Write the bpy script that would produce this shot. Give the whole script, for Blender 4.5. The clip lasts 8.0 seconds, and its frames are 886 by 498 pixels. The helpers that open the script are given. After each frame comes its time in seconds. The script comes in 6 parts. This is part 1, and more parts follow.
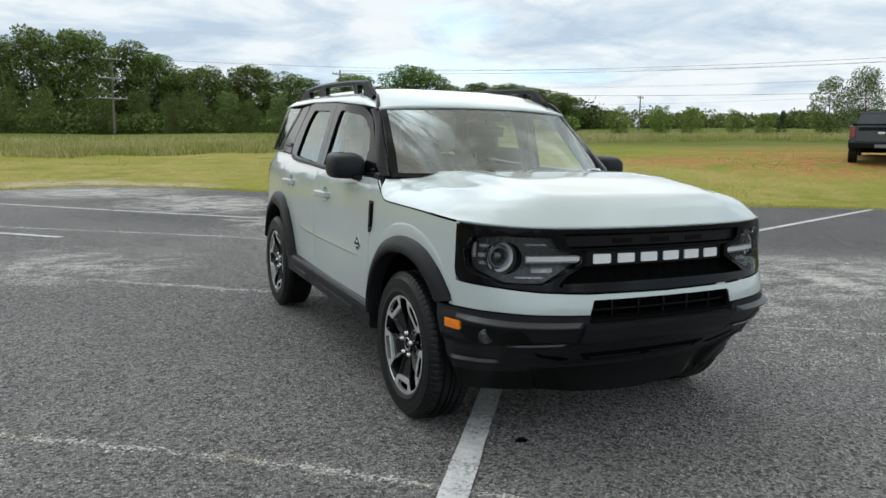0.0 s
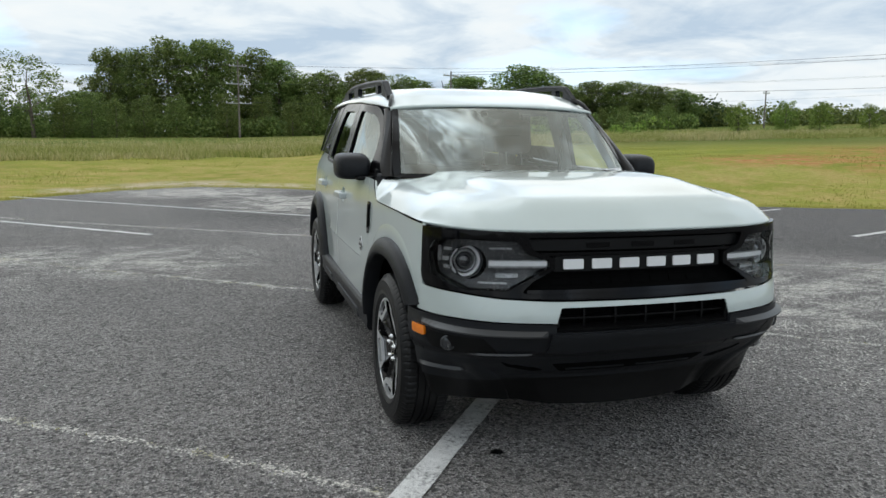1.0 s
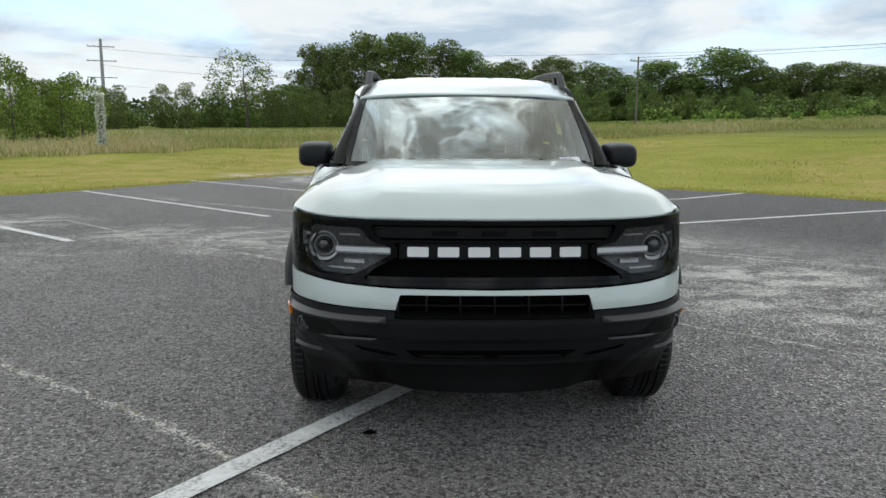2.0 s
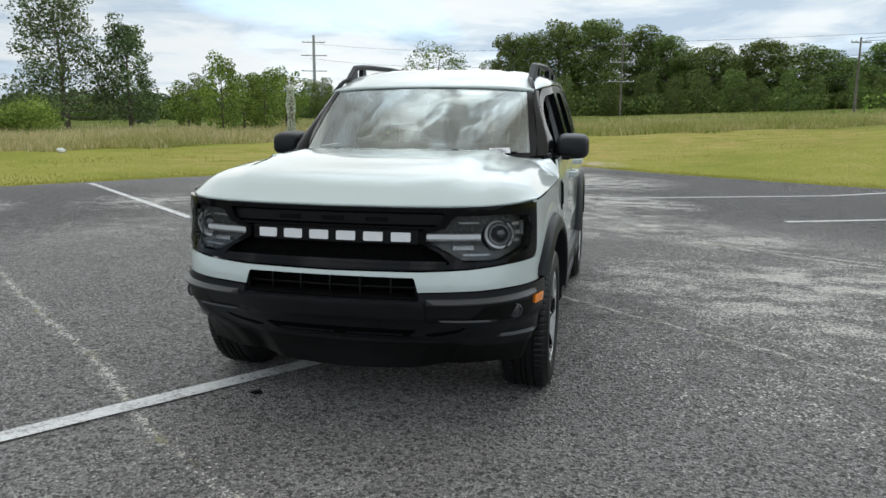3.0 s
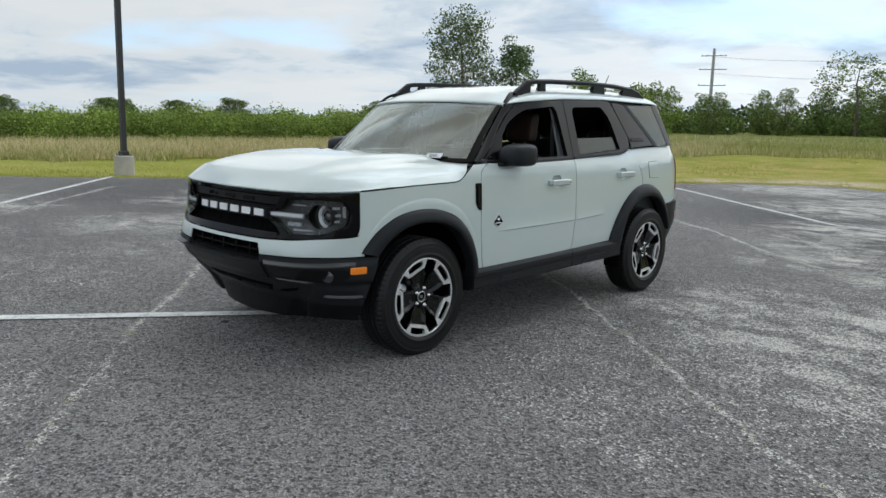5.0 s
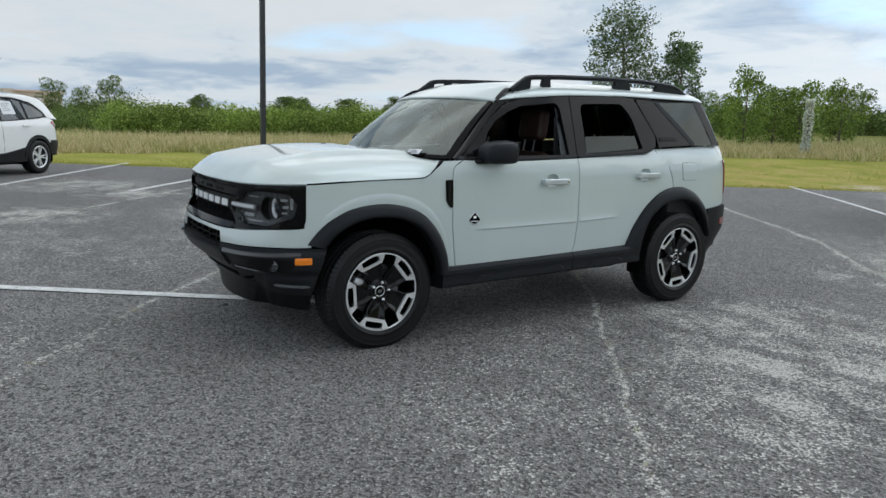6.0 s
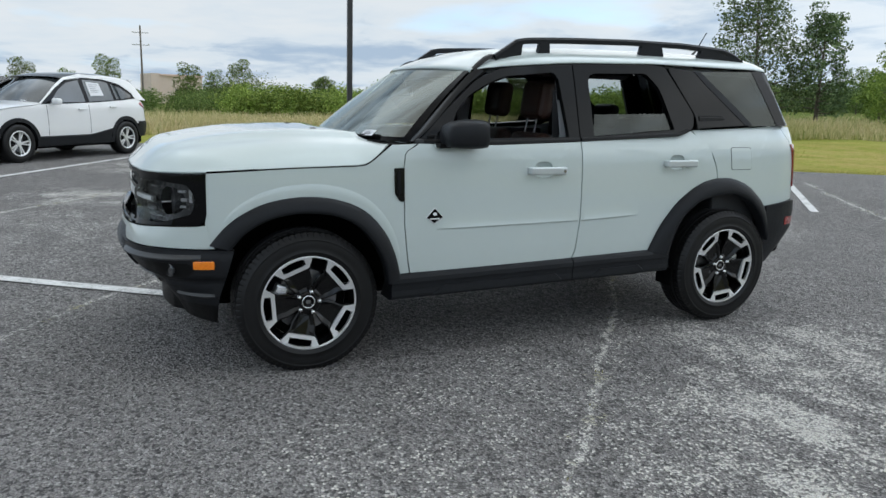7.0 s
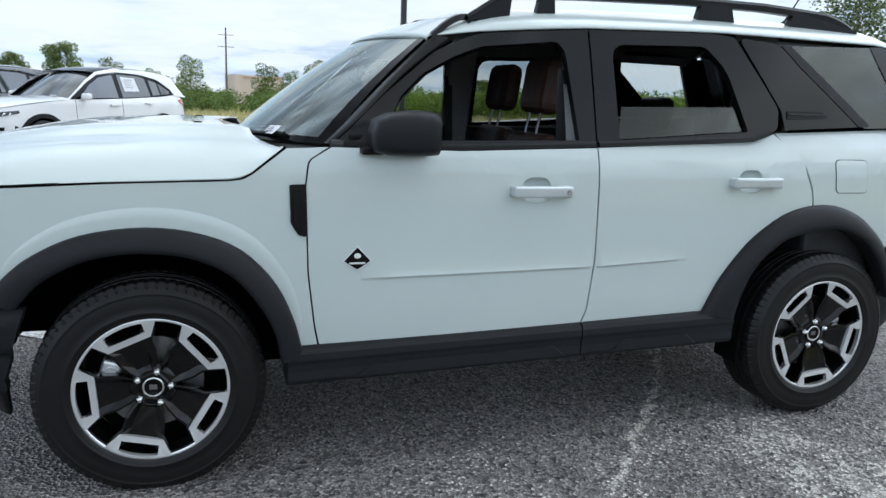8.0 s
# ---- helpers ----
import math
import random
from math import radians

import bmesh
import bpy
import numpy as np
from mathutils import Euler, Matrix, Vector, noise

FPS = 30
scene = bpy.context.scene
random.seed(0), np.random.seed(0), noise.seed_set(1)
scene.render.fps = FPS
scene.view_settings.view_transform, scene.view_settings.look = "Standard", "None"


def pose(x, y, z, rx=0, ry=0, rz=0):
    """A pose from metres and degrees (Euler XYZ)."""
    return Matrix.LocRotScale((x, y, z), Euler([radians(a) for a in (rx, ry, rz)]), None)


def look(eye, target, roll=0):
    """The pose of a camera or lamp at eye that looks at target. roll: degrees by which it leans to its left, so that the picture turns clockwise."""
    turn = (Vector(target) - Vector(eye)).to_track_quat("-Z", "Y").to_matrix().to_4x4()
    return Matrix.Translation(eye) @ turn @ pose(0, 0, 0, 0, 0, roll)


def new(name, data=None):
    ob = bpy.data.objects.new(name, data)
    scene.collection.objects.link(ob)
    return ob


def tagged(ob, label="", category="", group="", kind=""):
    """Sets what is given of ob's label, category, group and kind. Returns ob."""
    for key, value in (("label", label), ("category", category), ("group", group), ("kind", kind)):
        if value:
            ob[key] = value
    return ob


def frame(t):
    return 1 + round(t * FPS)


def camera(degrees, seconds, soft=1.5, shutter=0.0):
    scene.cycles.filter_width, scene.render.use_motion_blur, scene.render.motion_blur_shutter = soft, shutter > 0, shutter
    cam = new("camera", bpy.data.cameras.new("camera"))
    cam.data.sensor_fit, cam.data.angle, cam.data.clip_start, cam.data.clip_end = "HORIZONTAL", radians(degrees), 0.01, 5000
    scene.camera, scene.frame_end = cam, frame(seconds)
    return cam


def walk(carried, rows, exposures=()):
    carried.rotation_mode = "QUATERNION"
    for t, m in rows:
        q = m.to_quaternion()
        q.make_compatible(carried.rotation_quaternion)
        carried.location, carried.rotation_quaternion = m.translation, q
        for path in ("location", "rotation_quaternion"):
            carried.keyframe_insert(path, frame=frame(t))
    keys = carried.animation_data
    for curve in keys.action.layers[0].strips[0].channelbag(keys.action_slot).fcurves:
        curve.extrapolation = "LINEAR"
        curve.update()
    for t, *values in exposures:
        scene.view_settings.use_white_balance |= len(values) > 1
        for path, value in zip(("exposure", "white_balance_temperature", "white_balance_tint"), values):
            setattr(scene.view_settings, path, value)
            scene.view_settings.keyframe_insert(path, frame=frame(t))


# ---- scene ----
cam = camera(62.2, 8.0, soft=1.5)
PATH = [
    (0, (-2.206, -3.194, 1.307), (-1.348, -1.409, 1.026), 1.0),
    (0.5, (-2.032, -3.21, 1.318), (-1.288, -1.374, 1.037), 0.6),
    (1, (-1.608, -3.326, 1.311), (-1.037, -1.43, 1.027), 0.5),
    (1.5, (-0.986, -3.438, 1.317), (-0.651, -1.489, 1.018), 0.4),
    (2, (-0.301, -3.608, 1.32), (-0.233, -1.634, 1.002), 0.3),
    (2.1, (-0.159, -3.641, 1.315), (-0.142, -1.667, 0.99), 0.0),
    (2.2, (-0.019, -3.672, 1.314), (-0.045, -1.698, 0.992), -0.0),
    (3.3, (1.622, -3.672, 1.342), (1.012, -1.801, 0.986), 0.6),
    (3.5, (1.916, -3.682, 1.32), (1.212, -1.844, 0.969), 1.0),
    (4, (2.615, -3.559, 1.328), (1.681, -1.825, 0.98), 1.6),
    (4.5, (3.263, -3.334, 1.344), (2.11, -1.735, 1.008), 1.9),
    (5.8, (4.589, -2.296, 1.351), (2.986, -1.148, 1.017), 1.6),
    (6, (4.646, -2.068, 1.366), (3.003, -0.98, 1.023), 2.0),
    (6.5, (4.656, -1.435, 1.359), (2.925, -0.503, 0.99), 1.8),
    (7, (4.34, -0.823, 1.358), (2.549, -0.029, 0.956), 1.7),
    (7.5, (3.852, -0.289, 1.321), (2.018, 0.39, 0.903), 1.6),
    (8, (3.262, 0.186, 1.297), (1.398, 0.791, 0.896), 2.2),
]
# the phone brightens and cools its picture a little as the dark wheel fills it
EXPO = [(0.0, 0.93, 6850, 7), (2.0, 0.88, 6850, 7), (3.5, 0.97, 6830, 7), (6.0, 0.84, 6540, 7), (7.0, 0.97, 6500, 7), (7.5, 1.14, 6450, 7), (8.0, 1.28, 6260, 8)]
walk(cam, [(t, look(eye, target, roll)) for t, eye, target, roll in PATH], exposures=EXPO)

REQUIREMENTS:
Omit pictures; set down the rest of the material word for word.

RESPONSE TO THIS TASK:
Write the bpy script that would produce this shot. Give the whole script, for Blender 4.5. The clip lasts 8.0 seconds, and its frames are 886 by 498 pixels. The helpers that open the script are given. After each frame comes its time in seconds. The script comes in 6 parts. This is part 1, and more parts follow.
0.0 s
1.0 s
2.0 s
3.0 s
5.0 s
6.0 s
7.0 s
8.0 s
# ---- helpers ----
import math
import random
from math import radians

import bmesh
import bpy
import numpy as np
from mathutils import Euler, Matrix, Vector, noise

FPS = 30
scene = bpy.context.scene
random.seed(0), np.random.seed(0), noise.seed_set(1)
scene.render.fps = FPS
scene.view_settings.view_transform, scene.view_settings.look = "Standard", "None"


def pose(x, y, z, rx=0, ry=0, rz=0):
    """A pose from metres and degrees (Euler XYZ)."""
    return Matrix.LocRotScale((x, y, z), Euler([radians(a) for a in (rx, ry, rz)]), None)


def look(eye, target, roll=0):
    """The pose of a camera or lamp at eye that looks at target. roll: degrees by which it leans to its left, so that the picture turns clockwise."""
    turn = (Vector(target) - Vector(eye)).to_track_quat("-Z", "Y").to_matrix().to_4x4()
    return Matrix.Translation(eye) @ turn @ pose(0, 0, 0, 0, 0, roll)


def new(name, data=None):
    ob = bpy.data.objects.new(name, data)
    scene.collection.objects.link(ob)
    return ob


def tagged(ob, label="", category="", group="", kind=""):
    """Sets what is given of ob's label, category, group and kind. Returns ob."""
    for key, value in (("label", label), ("category", category), ("group", group), ("kind", kind)):
        if value:
            ob[key] = value
    return ob


def frame(t):
    return 1 + round(t * FPS)


def camera(degrees, seconds, soft=1.5, shutter=0.0):
    scene.cycles.filter_width, scene.render.use_motion_blur, scene.render.motion_blur_shutter = soft, shutter > 0, shutter
    cam = new("camera", bpy.data.cameras.new("camera"))
    cam.data.sensor_fit, cam.data.angle, cam.data.clip_start, cam.data.clip_end = "HORIZONTAL", radians(degrees), 0.01, 5000
    scene.camera, scene.frame_end = cam, frame(seconds)
    return cam


def walk(carried, rows, exposures=()):
    carried.rotation_mode = "QUATERNION"
    for t, m in rows:
        q = m.to_quaternion()
        q.make_compatible(carried.rotation_quaternion)
        carried.location, carried.rotation_quaternion = m.translation, q
        for path in ("location", "rotation_quaternion"):
            carried.keyframe_insert(path, frame=frame(t))
    keys = carried.animation_data
    for curve in keys.action.layers[0].strips[0].channelbag(keys.action_slot).fcurves:
        curve.extrapolation = "LINEAR"
        curve.update()
    for t, *values in exposures:
        scene.view_settings.use_white_balance |= len(values) > 1
        for path, value in zip(("exposure", "white_balance_temperature", "white_balance_tint"), values):
            setattr(scene.view_settings, path, value)
            scene.view_settings.keyframe_insert(path, frame=frame(t))


# ---- scene ----
cam = camera(62.2, 8.0, soft=1.5)
PATH = [
    (0, (-2.206, -3.194, 1.307), (-1.348, -1.409, 1.026), 1.0),
    (0.5, (-2.032, -3.21, 1.318), (-1.288, -1.374, 1.037), 0.6),
    (1, (-1.608, -3.326, 1.311), (-1.037, -1.43, 1.027), 0.5),
    (1.5, (-0.986, -3.438, 1.317), (-0.651, -1.489, 1.018), 0.4),
    (2, (-0.301, -3.608, 1.32), (-0.233, -1.634, 1.002), 0.3),
    (2.1, (-0.159, -3.641, 1.315), (-0.142, -1.667, 0.99), 0.0),
    (2.2, (-0.019, -3.672, 1.314), (-0.045, -1.698, 0.992), -0.0),
    (3.3, (1.622, -3.672, 1.342), (1.012, -1.801, 0.986), 0.6),
    (3.5, (1.916, -3.682, 1.32), (1.212, -1.844, 0.969), 1.0),
    (4, (2.615, -3.559, 1.328), (1.681, -1.825, 0.98), 1.6),
    (4.5, (3.263, -3.334, 1.344), (2.11, -1.735, 1.008), 1.9),
    (5.8, (4.589, -2.296, 1.351), (2.986, -1.148, 1.017), 1.6),
    (6, (4.646, -2.068, 1.366), (3.003, -0.98, 1.023), 2.0),
    (6.5, (4.656, -1.435, 1.359), (2.925, -0.503, 0.99), 1.8),
    (7, (4.34, -0.823, 1.358), (2.549, -0.029, 0.956), 1.7),
    (7.5, (3.852, -0.289, 1.321), (2.018, 0.39, 0.903), 1.6),
    (8, (3.262, 0.186, 1.297), (1.398, 0.791, 0.896), 2.2),
]
# the phone brightens and cools its picture a little as the dark wheel fills it
EXPO = [(0.0, 0.93, 6850, 7), (2.0, 0.88, 6850, 7), (3.5, 0.97, 6830, 7), (6.0, 0.84, 6540, 7), (7.0, 0.97, 6500, 7), (7.5, 1.14, 6450, 7), (8.0, 1.28, 6260, 8)]
walk(cam, [(t, look(eye, target, roll)) for t, eye, target, roll in PATH], exposures=EXPO)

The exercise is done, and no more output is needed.